ID/BG 3.35

Śrī Śrīmad A.C. Bhaktivedanta Swami Prabhupāda


ŚLOKA 35

श्रेयान्स्वधर्मो विगुणः परधर्मात्स्वनुष्ठितात् ।
स्वधर्मे निधनं श्रेयः परधर्मो भयावहः ॥३५॥
śreyān sva-dharmo viguṇaḥ
para-dharmāt sv-anuṣṭhitāt
sva-dharme nidhanaḿ śreyaḥ
para-dharmo bhayāvahaḥ

Sinonim

śreyān—jauh lebih baik; sva-dharmaḥ—tugas kewajiban yang ditetapkan untuk seseorang; viguṇaḥ—walaupun ada kesalahan; para-dharmāt—daripada tugas-tugas kewajiban yang disebut untuk orang lain; su-anuṣṭhitāt—dilaksanakan secara sempurna; sva-dharme—dalam tugas-tugas kewajiban yang telah ditetapkan untuk seseorang; nidhanam—kemusnahan; śreyaḥ—lebih baik; para-dharmaḥ—tugas-tugas kewajiban yang ditetapkan untuk orang lain; bhaya-āvahaḥ—berbahaya.

Terjemahan

Jauh lebih baik melaksanakan tugas-tugas kewajiban yang sudah ditetapkan untuk diri kita, walaupun kita berbuat kesalahan dalam tugas-tugas itu, daripada melakukan tugas kewajiban orang lain secara sempurna. Kemusnahan sambil melaksanakan tugas kewajiban sendiri lebih baik daripada menekuni tugas kewajiban orang lain, sebab mengikuti jalan orang lain berbahaya.

Penjelasan

Karena itu, sebaiknya orang melaksanakan tugas kewajiban yang ditetapkan untuk dirinya dalam kesadaran Kṛṣṇa sepenuhnya daripada tugas kewajiban yang ditetapkan untuk orang lain. Secara material, tugas-tugas kewajiban adalah tugas-tugas yang diperintahkan menurut keadaan jiwa dan raga seseorang di bawah pesona sifat-sifat alam material. Tugas-tugas rohani adalah menurut perintah sang guru kerohanian, demi pengabdian rohani kepada Kṛṣṇa. Tetapi baik secara material maupun secara rohani, hendaknya orang berpegang teguh pada tugas-tugas kewajiban yang sudah ditetapkan untuk dirinya bahkan sampai saat meninggal, daripada meniru tugas kewajiban orang lain. Tugas-tugas kewajiban pada tingkat rohani dan tugas-tugas kewajiban pada tingkat material barangkali berbeda, tetapi rinsip mengikuti bimbingan yang dibenarkan selalu baik bagi orang yang melakukannya.
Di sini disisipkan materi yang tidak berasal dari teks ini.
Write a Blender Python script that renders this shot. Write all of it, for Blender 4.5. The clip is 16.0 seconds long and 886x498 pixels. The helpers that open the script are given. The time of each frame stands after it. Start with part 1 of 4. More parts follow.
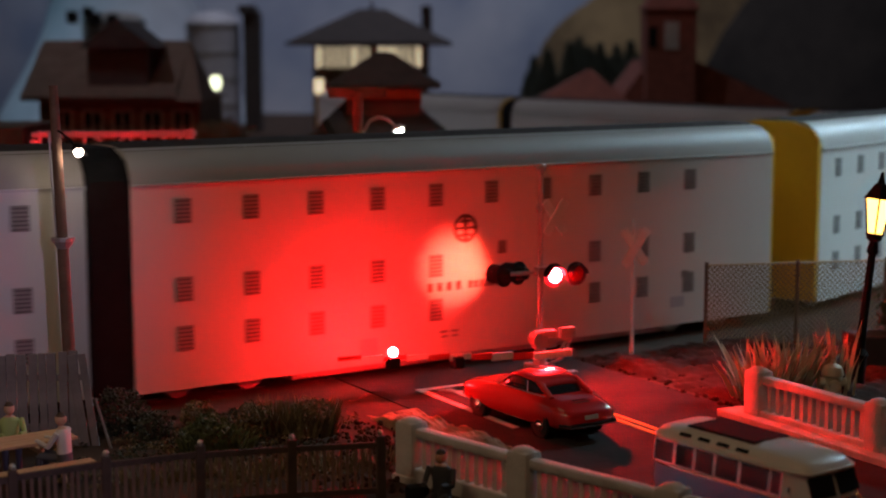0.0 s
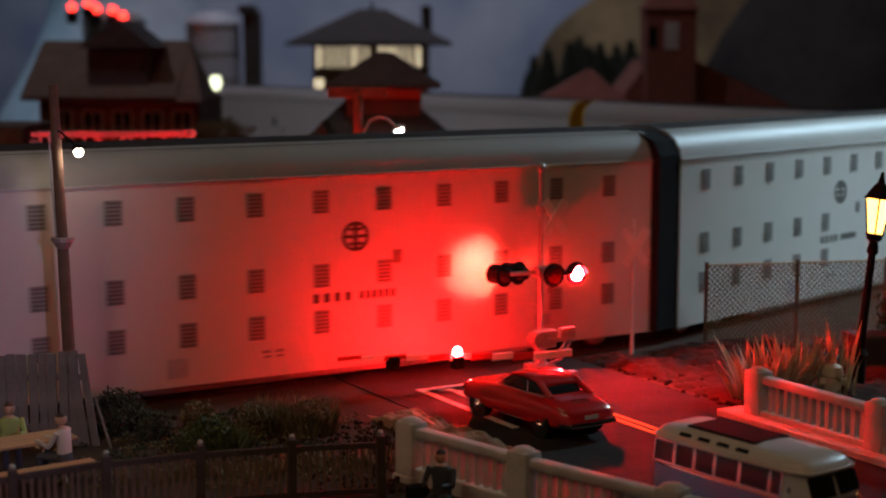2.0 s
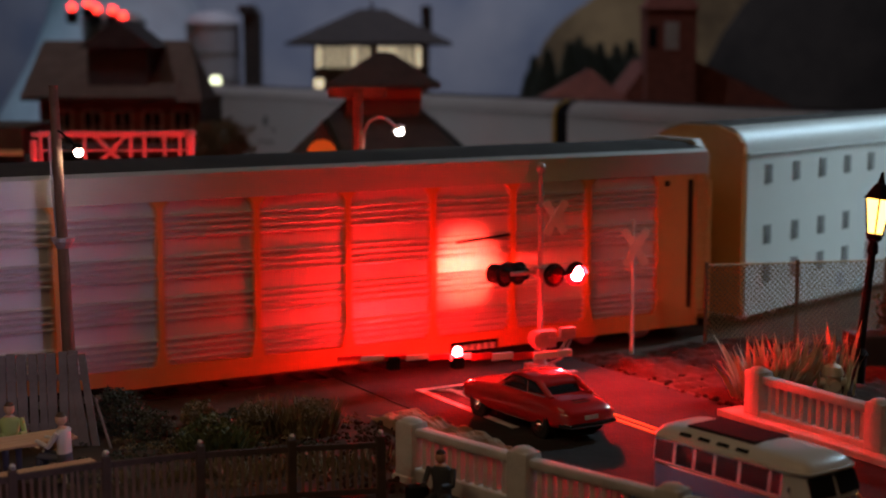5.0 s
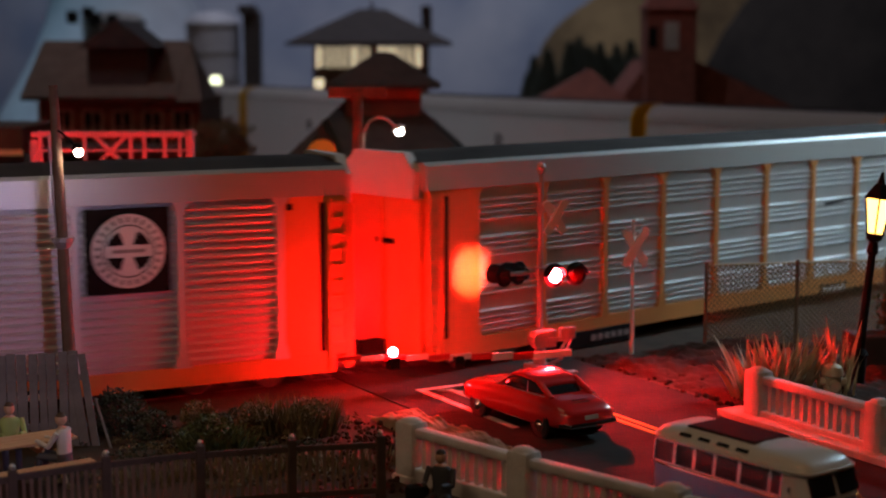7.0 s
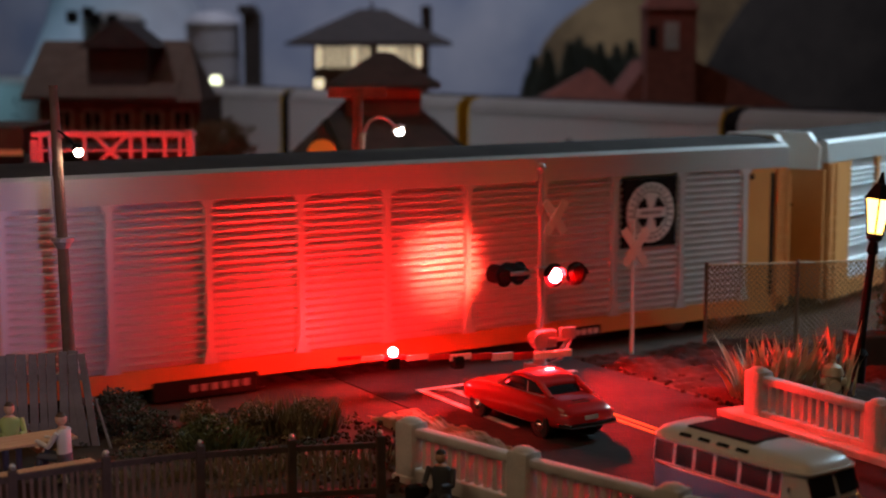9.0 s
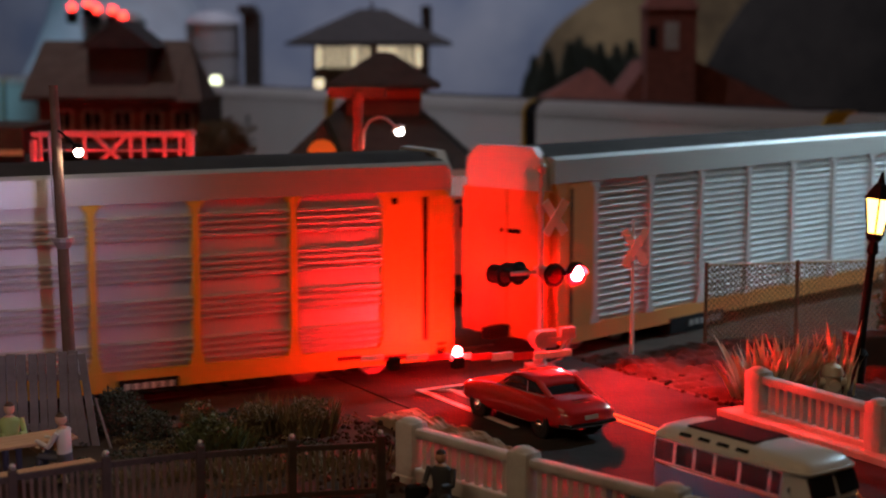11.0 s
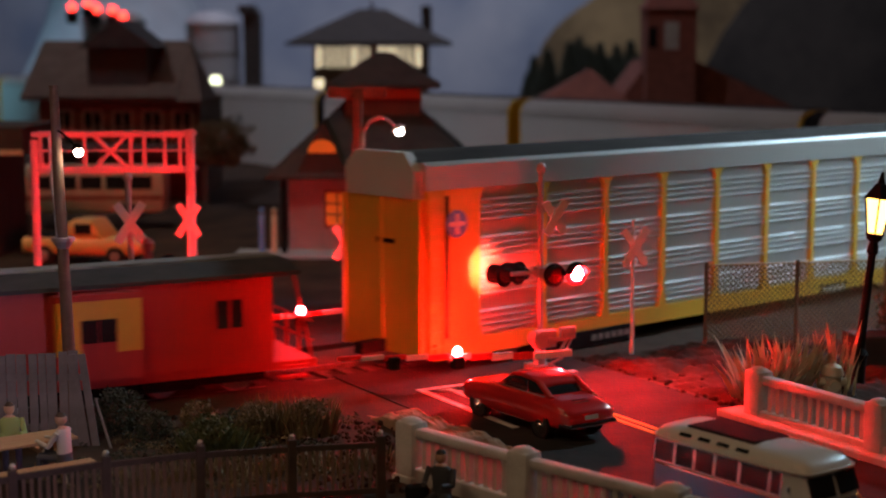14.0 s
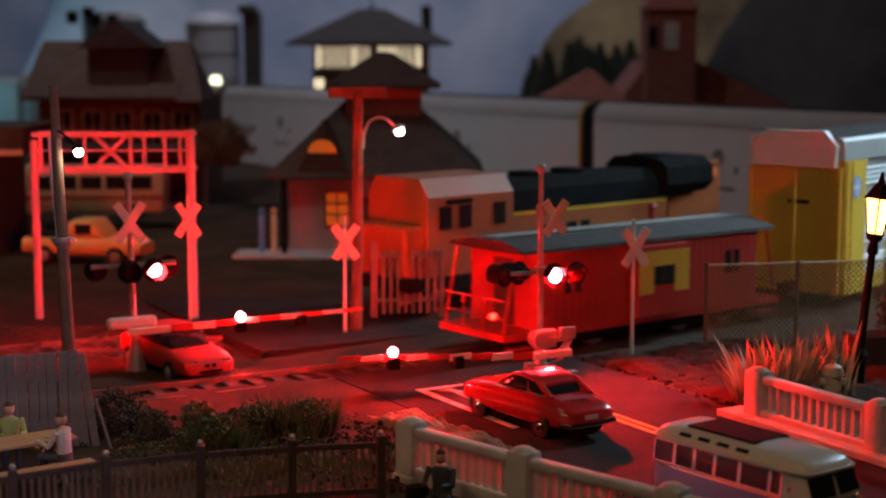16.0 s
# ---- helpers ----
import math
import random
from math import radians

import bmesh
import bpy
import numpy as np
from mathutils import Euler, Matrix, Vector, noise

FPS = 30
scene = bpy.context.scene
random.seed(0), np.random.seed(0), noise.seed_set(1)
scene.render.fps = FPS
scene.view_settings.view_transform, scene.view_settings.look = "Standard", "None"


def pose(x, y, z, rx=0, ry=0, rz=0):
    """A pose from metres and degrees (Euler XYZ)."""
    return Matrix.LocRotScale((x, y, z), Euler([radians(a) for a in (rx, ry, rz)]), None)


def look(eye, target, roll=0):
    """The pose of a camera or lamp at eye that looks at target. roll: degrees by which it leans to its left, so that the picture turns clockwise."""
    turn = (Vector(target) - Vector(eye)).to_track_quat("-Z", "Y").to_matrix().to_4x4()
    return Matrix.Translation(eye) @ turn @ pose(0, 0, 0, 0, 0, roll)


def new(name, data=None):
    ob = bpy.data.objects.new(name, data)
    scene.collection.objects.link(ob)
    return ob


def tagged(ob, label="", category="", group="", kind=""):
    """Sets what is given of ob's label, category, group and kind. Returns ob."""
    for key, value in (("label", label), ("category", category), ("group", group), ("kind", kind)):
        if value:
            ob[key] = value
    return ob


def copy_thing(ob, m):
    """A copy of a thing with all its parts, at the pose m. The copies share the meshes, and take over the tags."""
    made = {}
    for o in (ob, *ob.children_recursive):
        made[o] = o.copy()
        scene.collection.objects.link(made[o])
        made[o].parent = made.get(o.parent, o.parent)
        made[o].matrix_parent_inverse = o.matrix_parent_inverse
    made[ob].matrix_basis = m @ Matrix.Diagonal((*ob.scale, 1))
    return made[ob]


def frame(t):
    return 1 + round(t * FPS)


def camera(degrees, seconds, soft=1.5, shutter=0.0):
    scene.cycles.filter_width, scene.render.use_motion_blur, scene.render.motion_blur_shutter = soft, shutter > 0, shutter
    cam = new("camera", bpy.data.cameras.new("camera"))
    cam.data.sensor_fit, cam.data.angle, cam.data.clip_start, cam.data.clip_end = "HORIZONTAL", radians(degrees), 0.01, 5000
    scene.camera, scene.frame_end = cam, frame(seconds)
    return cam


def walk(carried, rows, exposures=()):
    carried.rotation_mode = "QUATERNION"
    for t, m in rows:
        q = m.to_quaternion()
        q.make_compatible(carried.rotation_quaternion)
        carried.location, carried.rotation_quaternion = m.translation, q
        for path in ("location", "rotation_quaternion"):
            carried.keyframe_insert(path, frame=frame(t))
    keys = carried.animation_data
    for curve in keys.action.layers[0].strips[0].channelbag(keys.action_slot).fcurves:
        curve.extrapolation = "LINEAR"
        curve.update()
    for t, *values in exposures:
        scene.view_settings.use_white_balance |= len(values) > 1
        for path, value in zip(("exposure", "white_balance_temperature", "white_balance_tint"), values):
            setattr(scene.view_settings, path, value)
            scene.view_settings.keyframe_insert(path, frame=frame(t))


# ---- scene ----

Kalau seseorang masih di bawah pesona sifat-sifat alam material, hendaknya mengikuti peraturan yang sudah ditetapkan untuk kedudukannya yang khusus dan sebaiknya jangan meniru orang lain. Misalnya, seorang brāhmaṇa, yang berada dalam sifat kebaikan, tidak melakukan kekerasan, sedangkan seorang kṣatriya, yang berada di dalam sifat nafsu, diizinkan melakukan kekerasan. Karena itu, seorang kṣatriya lebih baik musnah sambil mengikuti peraturan kekerasan daripada meniru seorang brāhmaṇa yang mengikuti prinsip-prinsip tidak melakukan kekerasan. Semua orang harus menyucikan hatinya dengan proses tahap demi tahap, bukan secara serentak. Akan tetapi, apabila seseorang melampaui sifat-sifat alam material dan menjadi mantap sepenuhnya dalam kesadaran Kṛṣṇa, ia dapat melakukan apapun dan segala sesuatu di bawah bimbingan seorang guru kerohanian yang dapat dipercaya. Pada tahap kesadaran Kṛṣṇa yang sempurna tersebut, seorang kṣatriya, boleh bertindak sebagai brāhmaṇa, atau seorang brāhmaṇa, boleh bertindak sebagai seorang kṣatriya. Pada tingkat rohani, perbedaan dunia material tidak berlaku. Misalnya, Viśvāmitra semula menjadi kṣatriya, tetapi kemudian dia bertindak sebagai brāhmaṇa, sedangkan Paraśurāma adalah seorang brāhmaṇa, tetapi kemudian ia bertindak sebagai kṣatriya. Oleh karena mereka mantap pada kedudukan rohani, mereka dapat melakukan demikian, tetapi selama seseorang masih berada pada tingkat material, ia harus melaksanakan tugas-tugas kewajibannya menurut sifat-sifat alam material. Pada waktu yang sama, ia harus mengerti kesadaran Kṛṣṇa sepenuhnya.